Each box of cereal contains one of $n$ different coupons (uniformly at random). Calculate the expectation of the number of boxes bought until at least one of each coupon is obtained.

Solution (from a textbook)
When we have exactly $i-1$ coupons, the probability of obtaining a new one is $p_i=1-\frac{i-1}{n}$ . Hence, $X_i=1/p_i=\frac{n}{n-i+1}$ , and $E[X]=E\left[\displaystyle\sum_{i=1}^nX_i\right]$ .

By linearity of expectations, then, $E[X]=\displaystyle\sum_{i=1}^nE[X_i] = \displaystyle\sum_{i=1}^n\frac{n}{n-i+1}$

And the final step of the solution from the textbook is:
$E[X]=\ldots= \displaystyle\sum_{i=1}^n\frac{n}{n-i+1}=n\,\displaystyle\sum_{i=1}^n\frac{1}{i}$

How do I obtain this last expression? I haven't been able to figure this one out on my own. Not really a statistics question though, feel free to redirect me to another subforum..

If it is only the last step you are stuck with it is trivial.
put ${n-i+1}=j$

Now note
$\sum_{i=1}^n\frac{1}{n-i+1} = \sum_{j=1}^n\frac{1}{j}$
October 15th 2009, 12:27 AM
mr fantastic

Quote:

Originally Posted by schwartz92

Problem:

Each box of cereal contains one of $n$ different coupons (uniformly at random). Calculate the expectation of the number of boxes bought until at least one of each coupon is obtained.

Solution (from a textbook)
When we have exactly $i-1$ coupons, the probability of obtaining a new one is $p_i=1-\frac{i-1}{n}$ . Hence, $X_i=1/p_i=\frac{n}{n-i+1}$ , and $E[X]=E\left[\displaystyle\sum_{i=1}^nX_i\right]$ .
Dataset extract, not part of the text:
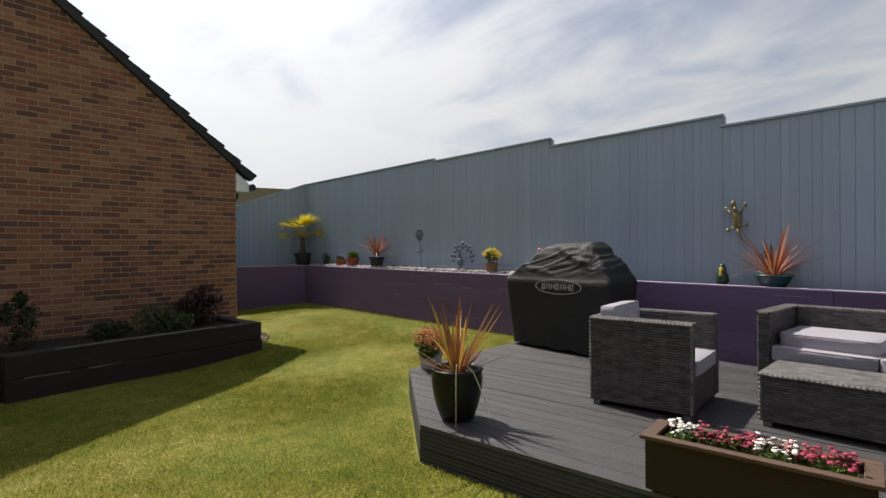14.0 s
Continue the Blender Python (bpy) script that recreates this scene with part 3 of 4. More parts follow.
bedthing = thing("sleeper_bed", pose(0, 0, 0), "raised bed edged with old dark timber sleepers", "raised bed")
for p, q in (((-5.06, 1.15), (-5.06, 3.98)), ((-4.94, 4.0), (-5.50, 6.86))):
    p, q = Vector((*p, 0)), Vector((*q, 0))
    ln = (q - p).length
    for k in range(2):
        off = 0.015 * (1 - k) + random.uniform(-0.008, 0.008)
        part("sleeper", rough_beam((0, -off - 0.0, -0.12 + k * 0.252), (ln, 0.2, 0.126 + k * 0.252), ln + k), M_SLEEPER, bedthing,
             m=Matrix.Translation(p) @ Matrix.Rotation(math.atan2(q.y - p.y, q.x - p.x), 4, "Z"))
for p, q in (((-6.35, 1.2), (-5.06, 1.15)), ((-5.50, 6.86), (-6.62, 6.68))):
    p, q = Vector((*p, 0)), Vector((*q, 0))
    for k in range(2):
        part("sleeper", box((0.0, 0.003, -0.12 + k * 0.252), ((q - p).length - 0.01, 0.18, 0.126 + k * 0.252), 0.012), M_SLEEPER, bedthing,
             m=Matrix.Translation(p) @ Matrix.Rotation(math.atan2(q.y - p.y, q.x - p.x), 4, "Z"))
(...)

By linearity of expectations, then, $E[X]=\displaystyle\sum_{i=1}^nE[X_i] = \displaystyle\sum_{i=1}^n\frac{n}{n-i+1}$

And the final step of the solution from the textbook is:
$E[X]=\ldots= \displaystyle\sum_{i=1}^n\frac{n}{n-i+1}=n\,\displaystyle\sum_{i=1}^n\frac{1}{i}$

How do I obtain this last expression? I haven't been able to figure this one out on my own. Not really a statistics question though, feel free to redirect me to another subforum..

$\sum_{i=1}^n \frac{n}{n-i+1} = n \sum_{i=1}^n \frac{1}{n-i+1}$ .

Now write out the first few and last few terms of the sum and you will see why it can be written as $\sum_{i=1}^n \frac{1}{i}$ .
October 15th 2009, 12:43 AM
schwartz92

Aha, got it! Thanks for the replies.